There are other changes which occur besides movement. Stars age and evolve with time, and some of them eventually explode. White dwarves with close companions can actually explode repeatedly, as material from the other star piles up until it reaches a critical point and creates what's known as a Type Ia Supernova. Our solar system has been within a hundred light years of a supernova of some type within the past few million years, as testified by the amount of short-lived Iron-60 here. This is verified by returned lunar samples: Cosmic rays from a supernovae will plough into the Moon's unprotected surface, leaving trails of damage in surface minerals which are visible under a microscope. These fast moving particles also impact atoms there and in our upper atmosphere to create exotic isotopes such as Krypton-83 and Xenon-126. There are multiple suggestions for missions to sample lunar lava flows of various ages, to see how they have absorbed different contaminants through time.
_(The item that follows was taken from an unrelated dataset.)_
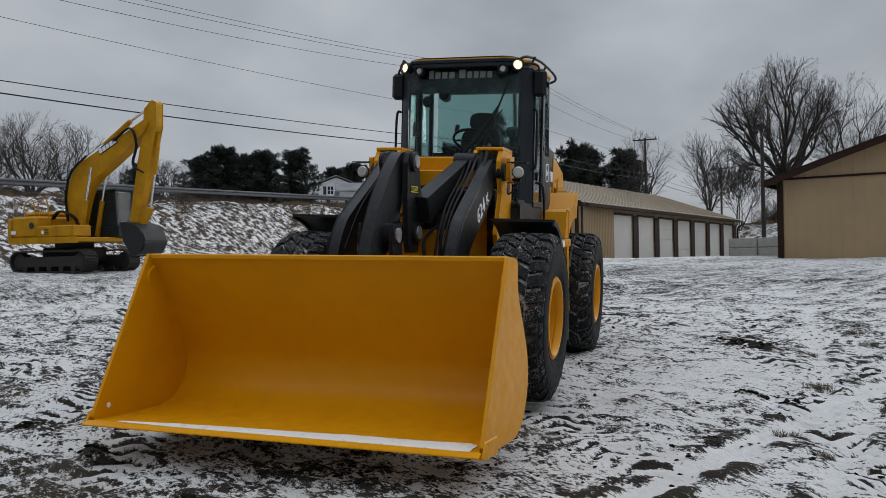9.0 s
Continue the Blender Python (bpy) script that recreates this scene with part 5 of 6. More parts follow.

Remember that bobbing up and down, described above? Once our solar system gets well above or below the galactic plane it is exposed to much higher levels of radiation from outside the galaxy. The periodicity of this has been suggested as yet another cause of repeated extinctions on Earth. Also, as our motion around the Milky Way brings us toward the leading edge - where the galaxy's motion through space causes energetic interactions between its gas and dust shell and the intergalactic medium - ambient radiation will increase. Both effects are pretty minor compared to other - though generally shorter term - variations in the radiation which enters our solar system.

So we see that, as is usually the case, the universe is a complicated place. Our science and technology are constantly improving and thereby improving our understanding of what lies around us, even on the short term scale of decades. Which gives us a lot to look forward in the near term.